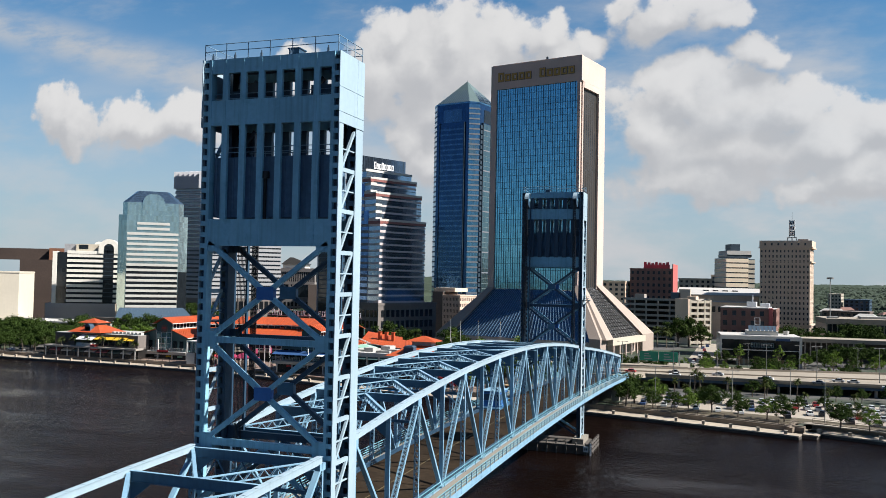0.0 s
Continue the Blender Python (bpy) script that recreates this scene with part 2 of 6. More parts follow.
def water_surface():
    m = bpy.data.materials.new("river_water")
    m.use_nodes = True
    nt = m.node_tree
    L = nt.links.new
    bsdf = nt.nodes["Principled BSDF"]
    tc = nt.nodes.new("ShaderNodeTexCoord")

    def noise_node(sc, det, stretch=(1, 1, 1), rot=0.0):
        mp = nt.nodes.new("ShaderNodeMapping")
        mp.inputs["Scale"].default_value = stretch
        mp.inputs["Rotation"].default_value = (0, 0, rot)
        L(tc.outputs["Object"], mp.inputs[0])
        n = nt.nodes.new("ShaderNodeTexNoise")
        L(mp.outputs[0], n.inputs["Vector"])
        n.inputs["Scale"].default_value, n.inputs["Detail"].default_value, n.inputs["Roughness"].default_value = sc, det, 0.62
        return n.outputs["Fac"]

    ripples = noise_node(0.5, 6, (0.6, 1.5, 1), 0.35)
    swell = noise_node(0.14, 4, (0.5, 1.6, 1), 0.4)
    patches = noise_node(0.022, 5, (0.5, 1.8, 1), 0.25)
    add = nt.nodes.new("ShaderNodeMath")
    add.operation = "MULTIPLY_ADD"
    L(swell, add.inputs[0])
    add.inputs[1].default_value = 0.7
    L(ripples, add.inputs[2])
    b = nt.nodes.new("ShaderNodeBump")
    b.inputs["Distance"].default_value = 0.55
    rough_map = nt.nodes.new("ShaderNodeMapRange")
    L(patches, rough_map.inputs[0])
    for i, x in enumerate((0.38, 0.62, 0.3, 1.3)):
        rough_map.inputs[i + 1].default_value = x
    L(rough_map.outputs[0], b.inputs["Strength"])
    L(add.outputs[0], b.inputs["Height"])
    L(b.outputs[0], bsdf.inputs["Normal"])
    mx = nt.nodes.new("ShaderNodeMix")
    mx.data_type = "RGBA"
    blot = nt.nodes.new("ShaderNodeMapRange")
    L(noise_node(0.008, 6, (0.55, 2.0, 1), 0.2), blot.inputs[0])
    blot.inputs[1].default_value, blot.inputs[2].default_value = 0.42, 0.70
    L(blot.outputs[0], mx.inputs[0])
    mx.inputs[6].default_value = (0.0042, 0.0020, 0.0014, 1)
    mx.inputs[7].default_value = (0.0095, 0.0058, 0.0046, 1)
    L(mx.outputs[2], bsdf.inputs["Base Color"])
    bsdf.inputs["Roughness"].default_value = 0.07
    bsdf.inputs["IOR"].default_value = 1.33
    bsdf.inputs["Specular IOR Level"].default_value = 0.10
    return m


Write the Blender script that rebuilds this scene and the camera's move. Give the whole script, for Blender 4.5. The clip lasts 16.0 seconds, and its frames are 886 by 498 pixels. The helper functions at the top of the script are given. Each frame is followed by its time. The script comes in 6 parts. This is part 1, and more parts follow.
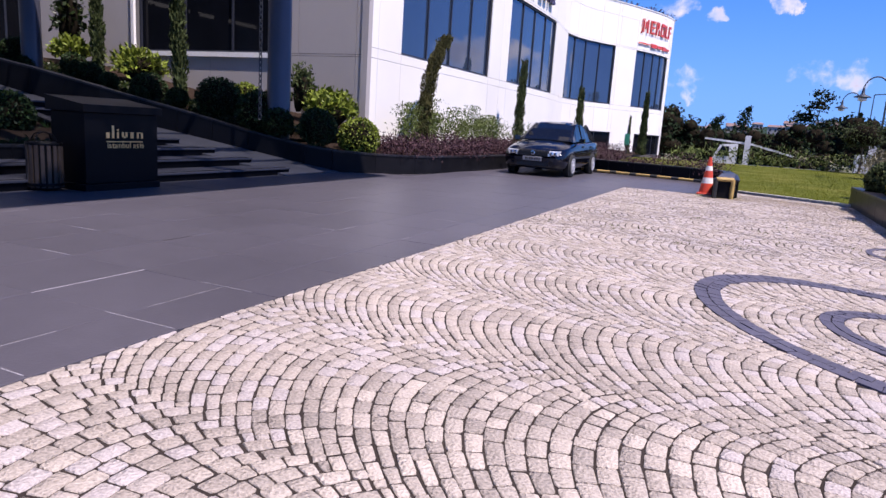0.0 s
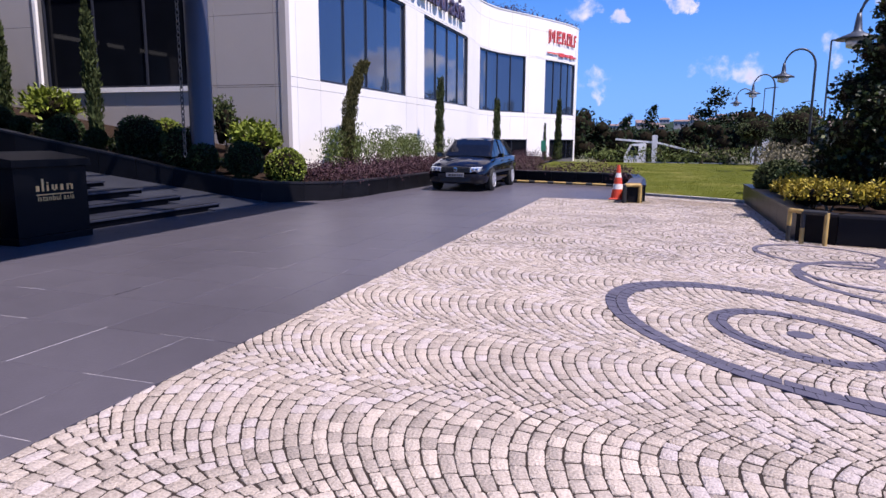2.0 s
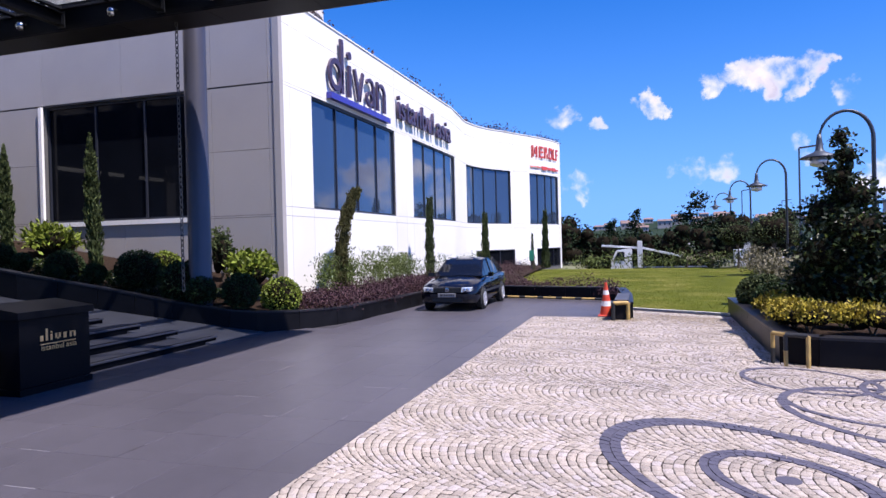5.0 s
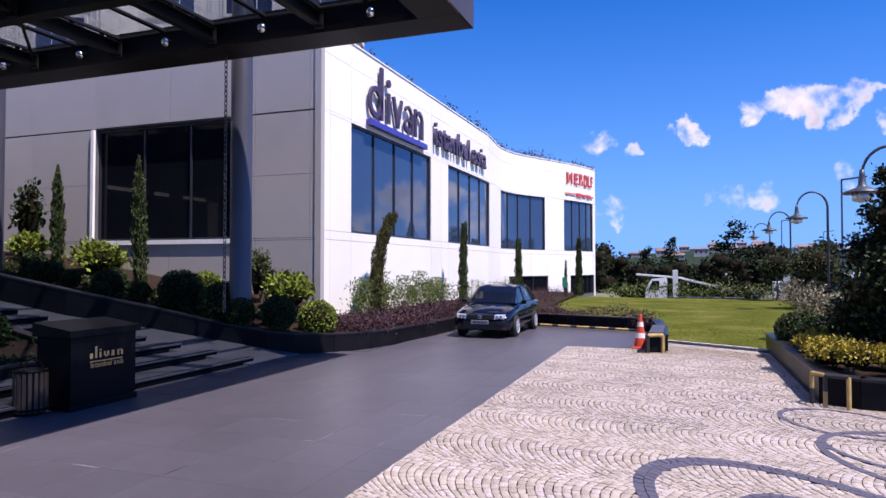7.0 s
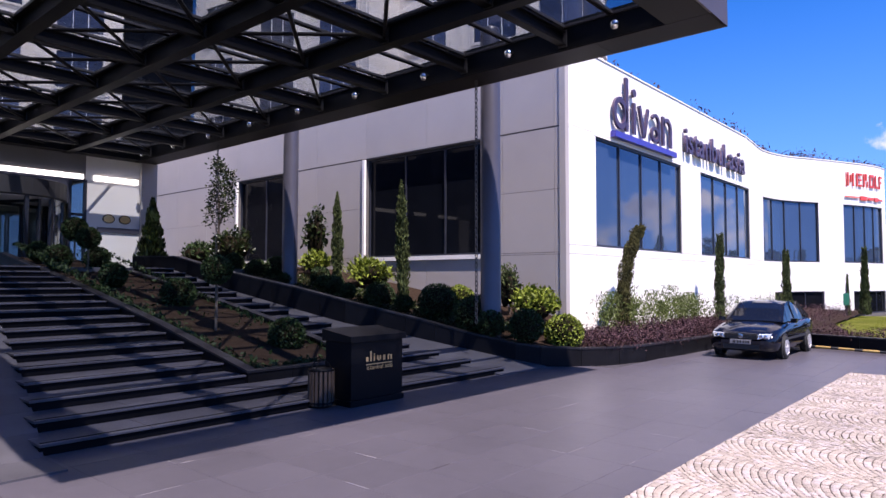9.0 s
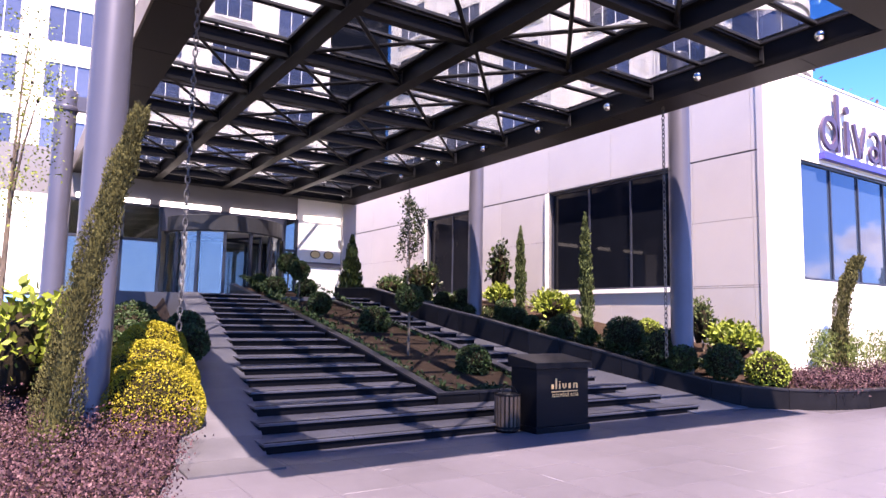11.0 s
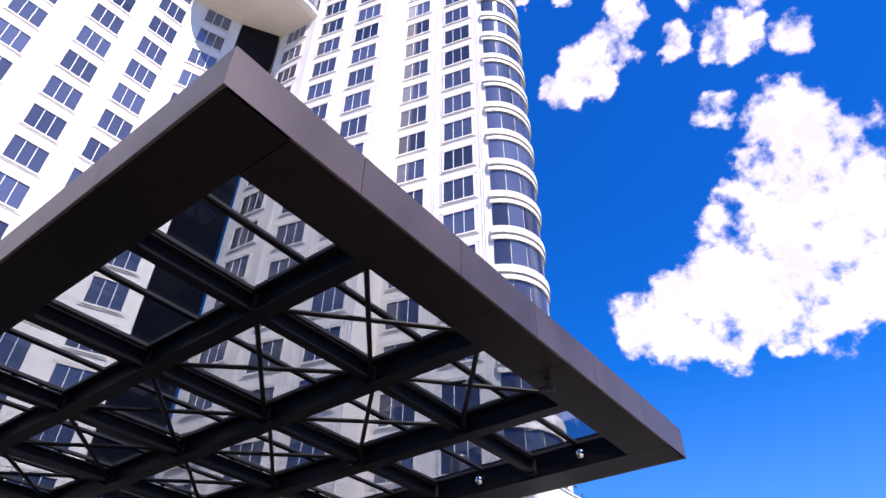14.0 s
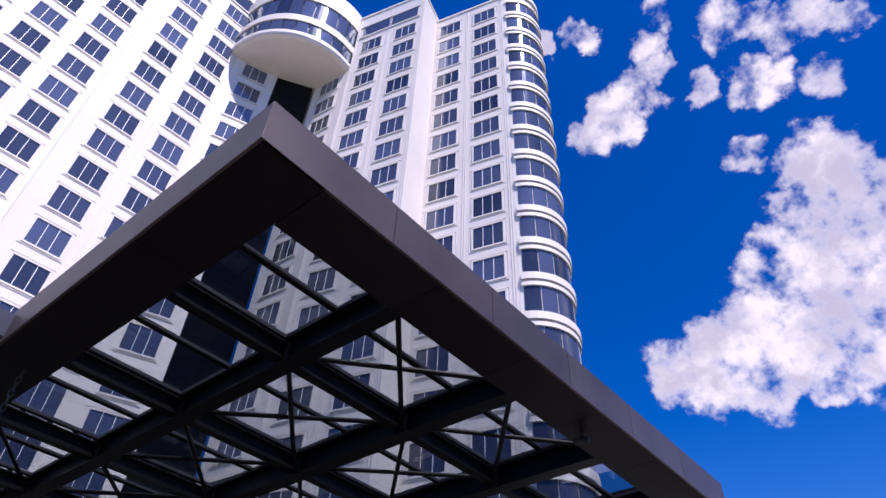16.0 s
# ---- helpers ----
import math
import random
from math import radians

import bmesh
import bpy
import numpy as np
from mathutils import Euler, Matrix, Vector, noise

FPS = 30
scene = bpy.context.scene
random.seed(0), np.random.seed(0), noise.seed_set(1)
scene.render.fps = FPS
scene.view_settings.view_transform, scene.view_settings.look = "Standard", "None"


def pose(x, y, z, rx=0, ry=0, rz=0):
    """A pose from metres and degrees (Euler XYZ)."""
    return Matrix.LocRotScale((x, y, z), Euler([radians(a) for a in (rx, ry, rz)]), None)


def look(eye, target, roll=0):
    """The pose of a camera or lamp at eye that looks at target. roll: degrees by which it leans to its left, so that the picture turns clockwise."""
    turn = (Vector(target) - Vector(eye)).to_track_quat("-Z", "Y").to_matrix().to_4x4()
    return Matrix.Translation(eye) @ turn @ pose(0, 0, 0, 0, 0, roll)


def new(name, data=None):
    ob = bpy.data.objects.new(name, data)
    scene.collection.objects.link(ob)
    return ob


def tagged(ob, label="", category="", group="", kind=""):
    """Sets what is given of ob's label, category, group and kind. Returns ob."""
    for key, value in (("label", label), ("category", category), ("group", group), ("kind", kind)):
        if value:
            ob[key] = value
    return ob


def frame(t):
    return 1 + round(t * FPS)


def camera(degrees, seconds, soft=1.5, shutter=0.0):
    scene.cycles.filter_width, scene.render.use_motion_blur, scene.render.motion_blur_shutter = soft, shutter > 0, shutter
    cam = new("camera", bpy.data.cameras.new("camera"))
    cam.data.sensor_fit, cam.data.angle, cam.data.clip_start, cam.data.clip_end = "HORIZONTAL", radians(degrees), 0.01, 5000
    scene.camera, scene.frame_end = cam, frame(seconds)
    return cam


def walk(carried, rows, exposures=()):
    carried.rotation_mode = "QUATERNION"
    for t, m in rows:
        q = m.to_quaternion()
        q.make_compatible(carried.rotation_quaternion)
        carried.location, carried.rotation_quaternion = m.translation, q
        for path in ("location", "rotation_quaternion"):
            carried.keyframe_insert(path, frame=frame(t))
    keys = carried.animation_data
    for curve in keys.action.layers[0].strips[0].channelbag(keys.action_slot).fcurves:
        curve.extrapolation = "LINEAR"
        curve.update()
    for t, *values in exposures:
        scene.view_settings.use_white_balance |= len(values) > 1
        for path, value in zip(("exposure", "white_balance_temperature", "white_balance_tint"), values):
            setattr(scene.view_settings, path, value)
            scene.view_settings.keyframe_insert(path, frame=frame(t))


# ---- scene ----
___
(WHAT THE TASK REQUIRES): Leave out the pictures and reproduce the rest of the listing exactly.

(TASK OUTPUT):
0.0 s
Continue the Blender Python (bpy) script that recreates this scene with part 2 of 6. More parts follow.
def water_surface():
    m = bpy.data.materials.new("river_water")
    m.use_nodes = True
    nt = m.node_tree
    L = nt.links.new
    bsdf = nt.nodes["Principled BSDF"]
    tc = nt.nodes.new("ShaderNodeTexCoord")

    def noise_node(sc, det, stretch=(1, 1, 1), rot=0.0):
        mp = nt.nodes.new("ShaderNodeMapping")
        mp.inputs["Scale"].default_value = stretch
        mp.inputs["Rotation"].default_value = (0, 0, rot)
        L(tc.outputs["Object"], mp.inputs[0])
        n = nt.nodes.new("ShaderNodeTexNoise")
        L(mp.outputs[0], n.inputs["Vector"])
        n.inputs["Scale"].default_value, n.inputs["Detail"].default_value, n.inputs["Roughness"].default_value = sc, det, 0.62
        return n.outputs["Fac"]

    ripples = noise_node(0.5, 6, (0.6, 1.5, 1), 0.35)
    swell = noise_node(0.14, 4, (0.5, 1.6, 1), 0.4)
    patches = noise_node(0.022, 5, (0.5, 1.8, 1), 0.25)
    add = nt.nodes.new("ShaderNodeMath")
    add.operation = "MULTIPLY_ADD"
    L(swell, add.inputs[0])
    add.inputs[1].default_value = 0.7
    L(ripples, add.inputs[2])
    b = nt.nodes.new("ShaderNodeBump")
    b.inputs["Distance"].default_value = 0.55
    rough_map = nt.nodes.new("ShaderNodeMapRange")
    L(patches, rough_map.inputs[0])
    for i, x in enumerate((0.38, 0.62, 0.3, 1.3)):
        rough_map.inputs[i + 1].default_value = x
    L(rough_map.outputs[0], b.inputs["Strength"])
    L(add.outputs[0], b.inputs["Height"])
    L(b.outputs[0], bsdf.inputs["Normal"])
    mx = nt.nodes.new("ShaderNodeMix")
    mx.data_type = "RGBA"
    blot = nt.nodes.new("ShaderNodeMapRange")
    L(noise_node(0.008, 6, (0.55, 2.0, 1), 0.2), blot.inputs[0])
    blot.inputs[1].default_value, blot.inputs[2].default_value = 0.42, 0.70
    L(blot.outputs[0], mx.inputs[0])
    mx.inputs[6].default_value = (0.0042, 0.0020, 0.0014, 1)
    mx.inputs[7].default_value = (0.0095, 0.0058, 0.0046, 1)
    L(mx.outputs[2], bsdf.inputs["Base Color"])
    bsdf.inputs["Roughness"].default_value = 0.07
    bsdf.inputs["IOR"].default_value = 1.33
    bsdf.inputs["Specular IOR Level"].default_value = 0.10
    return m


Write the Blender script that rebuilds this scene and the camera's move. Give the whole script, for Blender 4.5. The clip lasts 16.0 seconds, and its frames are 886 by 498 pixels. The helper functions at the top of the script are given. Each frame is followed by its time. The script comes in 6 parts. This is part 1, and more parts follow.
0.0 s
2.0 s
5.0 s
7.0 s
9.0 s
11.0 s
14.0 s
16.0 s
# ---- helpers ----
import math
import random
from math import radians

import bmesh
import bpy
import numpy as np
from mathutils import Euler, Matrix, Vector, noise

FPS = 30
scene = bpy.context.scene
random.seed(0), np.random.seed(0), noise.seed_set(1)
scene.render.fps = FPS
scene.view_settings.view_transform, scene.view_settings.look = "Standard", "None"


def pose(x, y, z, rx=0, ry=0, rz=0):
    """A pose from metres and degrees (Euler XYZ)."""
    return Matrix.LocRotScale((x, y, z), Euler([radians(a) for a in (rx, ry, rz)]), None)


def look(eye, target, roll=0):
    """The pose of a camera or lamp at eye that looks at target. roll: degrees by which it leans to its left, so that the picture turns clockwise."""
    turn = (Vector(target) - Vector(eye)).to_track_quat("-Z", "Y").to_matrix().to_4x4()
    return Matrix.Translation(eye) @ turn @ pose(0, 0, 0, 0, 0, roll)


def new(name, data=None):
    ob = bpy.data.objects.new(name, data)
    scene.collection.objects.link(ob)
    return ob


def tagged(ob, label="", category="", group="", kind=""):
    """Sets what is given of ob's label, category, group and kind. Returns ob."""
    for key, value in (("label", label), ("category", category), ("group", group), ("kind", kind)):
        if value:
            ob[key] = value
    return ob


def frame(t):
    return 1 + round(t * FPS)


def camera(degrees, seconds, soft=1.5, shutter=0.0):
    scene.cycles.filter_width, scene.render.use_motion_blur, scene.render.motion_blur_shutter = soft, shutter > 0, shutter
    cam = new("camera", bpy.data.cameras.new("camera"))
    cam.data.sensor_fit, cam.data.angle, cam.data.clip_start, cam.data.clip_end = "HORIZONTAL", radians(degrees), 0.01, 5000
    scene.camera, scene.frame_end = cam, frame(seconds)
    return cam


def walk(carried, rows, exposures=()):
    carried.rotation_mode = "QUATERNION"
    for t, m in rows:
        q = m.to_quaternion()
        q.make_compatible(carried.rotation_quaternion)
        carried.location, carried.rotation_quaternion = m.translation, q
        for path in ("location", "rotation_quaternion"):
            carried.keyframe_insert(path, frame=frame(t))
    keys = carried.animation_data
    for curve in keys.action.layers[0].strips[0].channelbag(keys.action_slot).fcurves:
        curve.extrapolation = "LINEAR"
        curve.update()
    for t, *values in exposures:
        scene.view_settings.use_white_balance |= len(values) > 1
        for path, value in zip(("exposure", "white_balance_temperature", "white_balance_tint"), values):
            setattr(scene.view_settings, path, value)
            scene.view_settings.keyframe_insert(path, frame=frame(t))


# ---- scene ----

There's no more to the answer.